Perkataan Sylvi sebenarnya memang sudah diatur dalam Perpres 20/2018. Pasal 4 dalam aturan tersebut berbunyi: Setiap Pemberi Kerja TKA wajib mengutamakan penggunaan tenaga kerja Indonesia pada semua jenis jabatan yang tersedia. Mantan calon wakil gubernur DKI Jakarta ini meminta pemerintah menyetarakan gaji para dosen lokal bertaraf internasional dengan dosen asing. Menurutnya profesor dan guru besar Indonesia tak kalah dengan dosen asing.
“Emang kalau bule pasti lebih pintar dari kita? Pak BJ Habibie [Presiden ke-3 RI] bukan bule, sangat Indonesia. Karyanya juga lebih bagus dari yang lain,” katanya. “Kalau ada ketidakseimbangan atau ada diskriminasi masalah gaji, makin lagi nanti, berontak dosen-dosen Indonesia.”
Selain itu, Sylvi mengatakan perlu ada penyetaraan gaji antara dosen luar dan dalam negeri. “Perlu dong [penyetaraan gaji]. Kalau dari sana [TKA] gaji Rp 52 juta, kenapa Indonesia merasa rugi menggaji warga negara sendiri dengan jumlah yang sama? Uang dari Indonesia, kualitasnya juga tidak kalah.”
Sylvi mengatakan, Kemenristekdikti harus giat menyekolahkan dosen lokal ke luar negeri, baik melalui program LPDP atau program pendidikan lainnya. Persoalan ada peserta LPDP yang enggan mencurahkan tenaganya untuk mengajar bagi perguruan tinggi di Indonesia, Sylvi mengatakan hal itu bisa di atasi dengan pakta integritas antara peserta LPDP dan negara secara tegas. “Mesti ada ikatan dinasnya untuk mengajar,” kata Sylvi.
“Jangan hanya mau disekolahkan, berkompetisi, tapi tidak mau berkontribusi untuk bangsa sendiri.”
Salah satu dosen dari Fakultas Hukum Universitas Pamulang, Halimah Humayrah Tuanaya, mengaku tidak keberatan dengan kehadiran pengajar internasional, termasuk soal penghasilan yang sangat timpang. Sebagai contoh, Halimah sebulan mendapat penghasilan sekitar Rp8 juta.
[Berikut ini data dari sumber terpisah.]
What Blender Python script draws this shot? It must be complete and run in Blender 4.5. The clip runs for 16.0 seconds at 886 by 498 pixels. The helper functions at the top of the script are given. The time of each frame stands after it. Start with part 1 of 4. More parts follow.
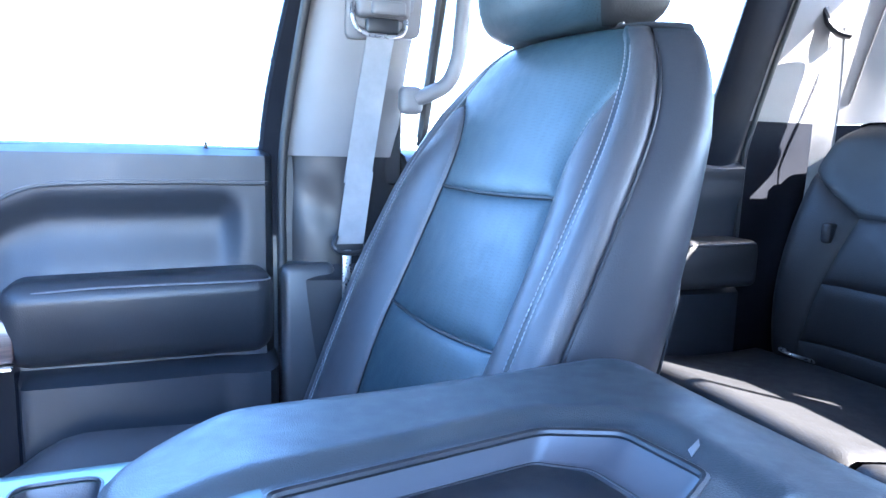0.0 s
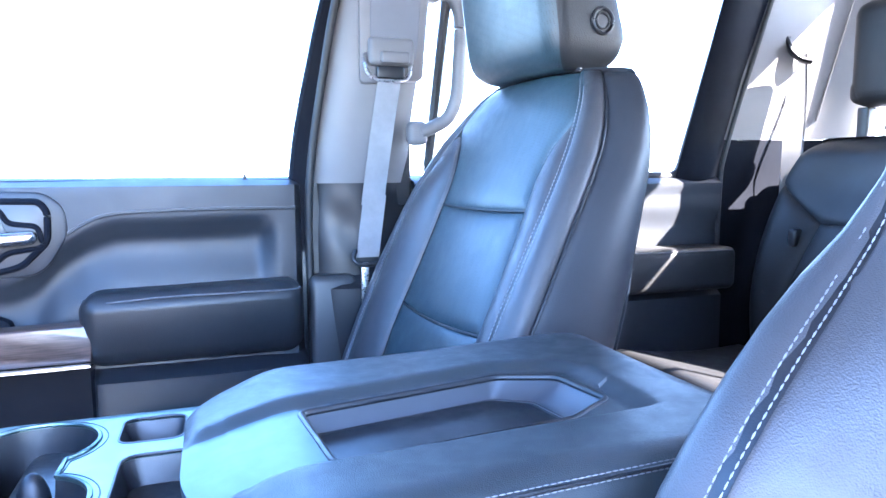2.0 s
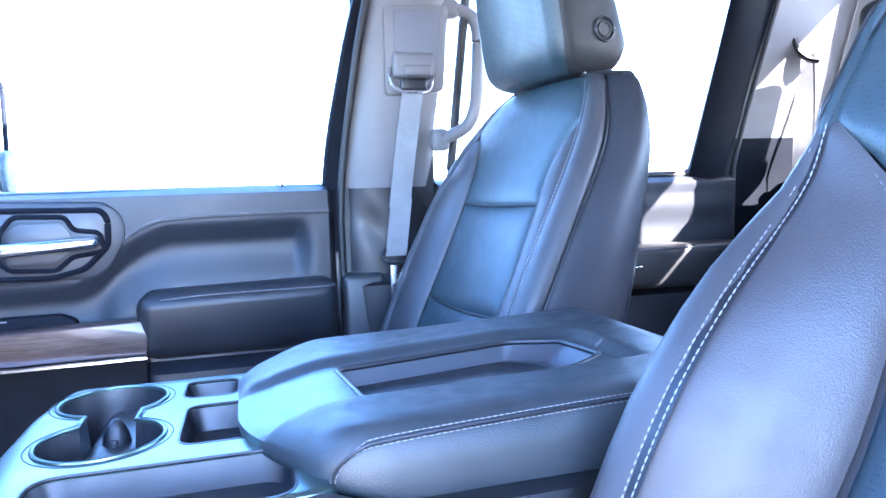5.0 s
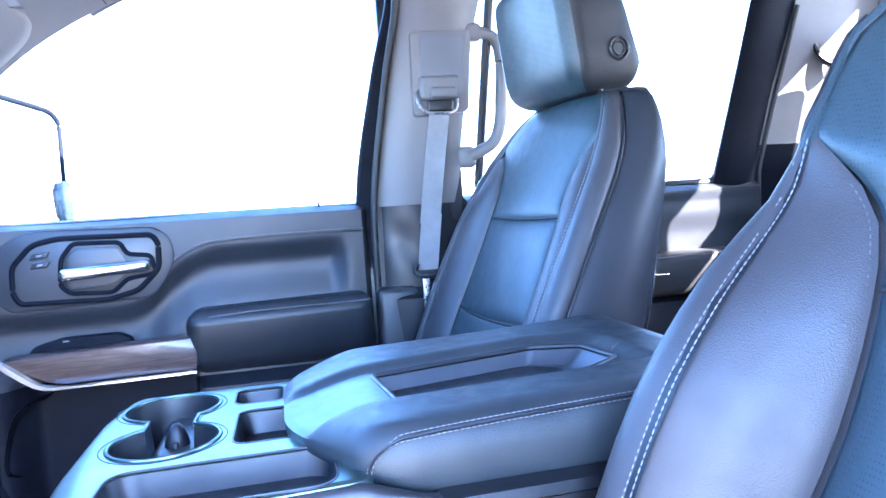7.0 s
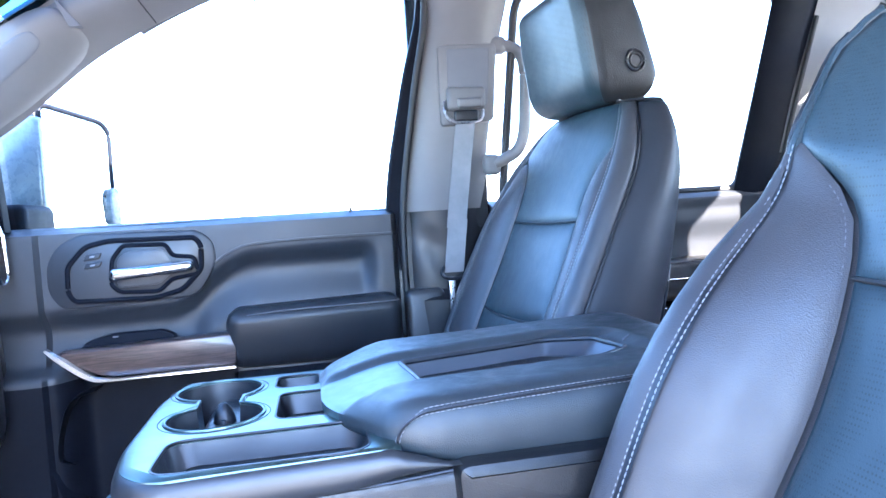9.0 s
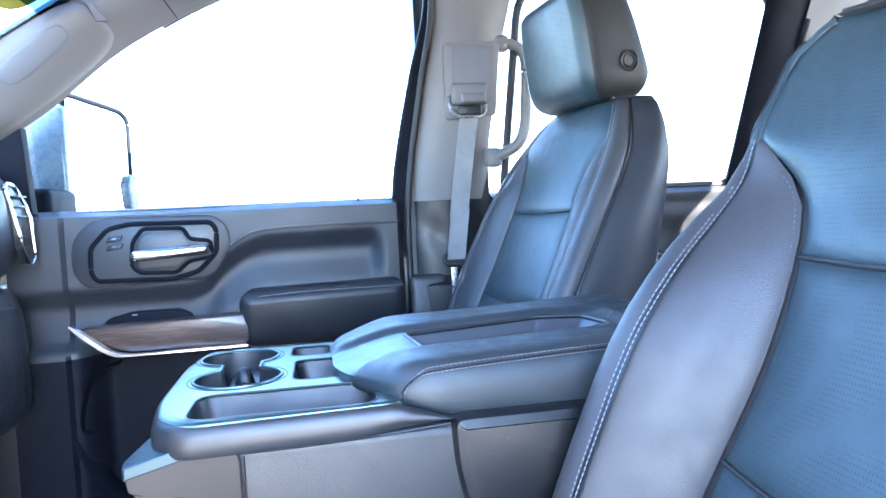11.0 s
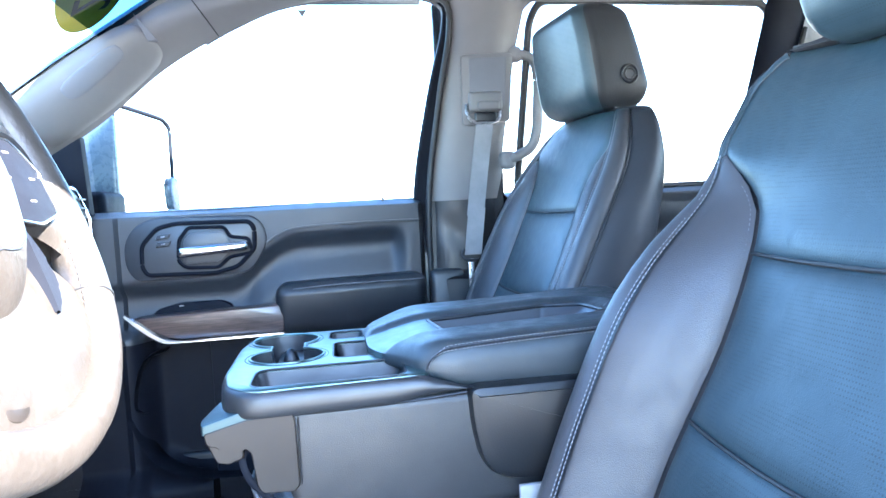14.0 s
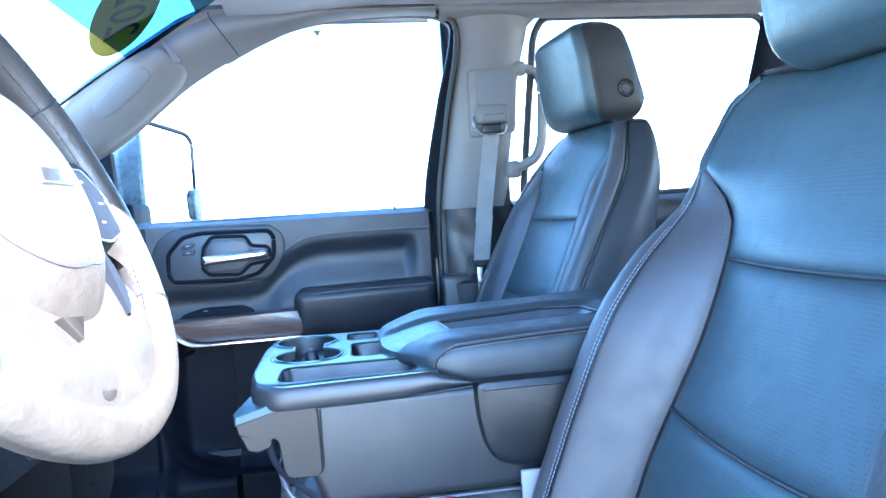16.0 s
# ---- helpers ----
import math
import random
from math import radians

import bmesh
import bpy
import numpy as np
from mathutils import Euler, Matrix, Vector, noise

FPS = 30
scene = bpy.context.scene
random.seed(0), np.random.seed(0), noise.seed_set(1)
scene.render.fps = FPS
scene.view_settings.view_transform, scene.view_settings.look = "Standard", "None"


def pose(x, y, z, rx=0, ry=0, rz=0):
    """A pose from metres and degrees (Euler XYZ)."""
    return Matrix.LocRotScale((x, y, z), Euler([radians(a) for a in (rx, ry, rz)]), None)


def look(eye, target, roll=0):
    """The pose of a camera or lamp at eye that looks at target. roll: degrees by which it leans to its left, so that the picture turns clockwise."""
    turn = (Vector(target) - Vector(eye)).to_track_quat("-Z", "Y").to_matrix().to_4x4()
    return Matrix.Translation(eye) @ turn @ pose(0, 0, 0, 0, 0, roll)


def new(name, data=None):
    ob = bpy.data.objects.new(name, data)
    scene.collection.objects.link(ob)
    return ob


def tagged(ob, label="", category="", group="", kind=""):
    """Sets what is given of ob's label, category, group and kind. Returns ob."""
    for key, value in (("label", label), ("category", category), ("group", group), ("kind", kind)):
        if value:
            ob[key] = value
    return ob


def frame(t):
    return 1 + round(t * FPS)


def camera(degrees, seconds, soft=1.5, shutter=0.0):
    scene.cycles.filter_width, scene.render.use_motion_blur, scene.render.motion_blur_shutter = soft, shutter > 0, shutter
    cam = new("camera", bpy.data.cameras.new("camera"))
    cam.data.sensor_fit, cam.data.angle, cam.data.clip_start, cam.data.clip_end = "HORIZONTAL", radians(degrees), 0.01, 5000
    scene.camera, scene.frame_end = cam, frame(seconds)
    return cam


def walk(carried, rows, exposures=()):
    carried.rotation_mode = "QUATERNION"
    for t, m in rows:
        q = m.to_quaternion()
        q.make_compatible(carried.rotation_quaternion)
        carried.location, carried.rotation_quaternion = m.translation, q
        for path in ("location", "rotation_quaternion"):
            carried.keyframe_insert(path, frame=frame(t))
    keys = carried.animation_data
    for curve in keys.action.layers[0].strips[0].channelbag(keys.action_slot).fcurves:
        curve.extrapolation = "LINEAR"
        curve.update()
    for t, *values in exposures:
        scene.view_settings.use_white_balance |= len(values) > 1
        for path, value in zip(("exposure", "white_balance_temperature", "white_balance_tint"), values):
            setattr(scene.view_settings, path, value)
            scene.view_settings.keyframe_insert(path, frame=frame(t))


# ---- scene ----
cam = camera(66.8, 16.0)
PATH = [
    (0, (-0.089, -0.376, 0.867), (0.631, 1.467, 0.578), 1.5),
    (0.5, (-0.109, -0.493, 0.889), (0.595, 1.365, 0.657), 0.6),
    (1, (-0.108, -0.529, 0.886), (0.565, 1.339, 0.653), -0.2),
    (1.5, (-0.11, -0.553, 0.882), (0.544, 1.322, 0.642), -0.5),
    (2, (-0.114, -0.574, 0.87), (0.531, 1.306, 0.648), -0.3),
    (2.5, (-0.116, -0.59, 0.86), (0.501, 1.299, 0.626), -0.5),
    (3, (-0.118, -0.607, 0.851), (0.48, 1.287, 0.618), -0.9),
    (3.5, (-0.121, -0.623, 0.842), (0.477, 1.274, 0.628), -1.1),
    (4, (-0.124, -0.64, 0.84), (0.472, 1.258, 0.64), -1.3),
    (6.5, (-0.13, -0.725, 0.847), (0.339, 1.215, 0.708), -3.1),
    (7, (-0.131, -0.739, 0.848), (0.324, 1.205, 0.716), -3.7),
    (7.5, (-0.135, -0.759, 0.844), (0.282, 1.194, 0.723), -3.8),
    (8, (-0.137, -0.774, 0.841), (0.234, 1.188, 0.725), -3.8),
    (8.5, (-0.14, -0.79, 0.839), (0.228, 1.173, 0.739), -3.6),
    (9, (-0.141, -0.809, 0.838), (0.233, 1.153, 0.739), -3.6),
    (9.5, (-0.144, -0.829, 0.831), (0.241, 1.131, 0.734), -3.3),
    (10, (-0.147, -0.848, 0.826), (0.23, 1.112, 0.709), -3.1),
    (12.5, (-0.17, -0.962, 0.83), (0.18, 1.004, 0.716), -2.5),
    (13, (-0.174, -0.985, 0.834), (0.167, 0.982, 0.717), -2.6),
    (13.5, (-0.176, -1.008, 0.836), (0.145, 0.963, 0.712), -2.9),
    (14, (-0.179, -1.031, 0.839), (0.128, 0.941, 0.71), -3.0),
    (14.5, (-0.182, -1.053, 0.842), (0.119, 0.92, 0.713), -3.3),
    (15, (-0.184, -1.076, 0.845), (0.113, 0.897, 0.717), -3.5),
    (15.5, (-0.184, -1.098, 0.847), (0.105, 0.877, 0.723), -3.6),
    (16, (-0.184, -1.119, 0.849), (0.087, 0.86, 0.735), -3.6),
]
LIGHTING = [(0.0, 6.26, 5020, 15), (3.5, 6.07, 5080, 21), (6.5, 5.90, 4820, 21), (9.0, 5.72, 5160, 17), (13.0, 5.68, 5480, 11), (16.0, 5.48, 4780, 7)]
walk(cam, [(t, look(eye, aim, roll)) for t, eye, aim, roll in PATH], LIGHTING)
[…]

Dibanding honor dosen asing yang hampir 6 kali gajinya, Halimah merasa hal itu wajar. “Apabila memang mereka mempunyai sesuatu yang tidak dipunyai oleh pengajar Indonesia, kenapa tidak? Lagipula mereka juga harus mendapat kompensasi karena bekerja jauh dari tempat tinggalnya. Wajar mereka mendapat honor lebih tinggi, mereka bukan relawan,” katanya.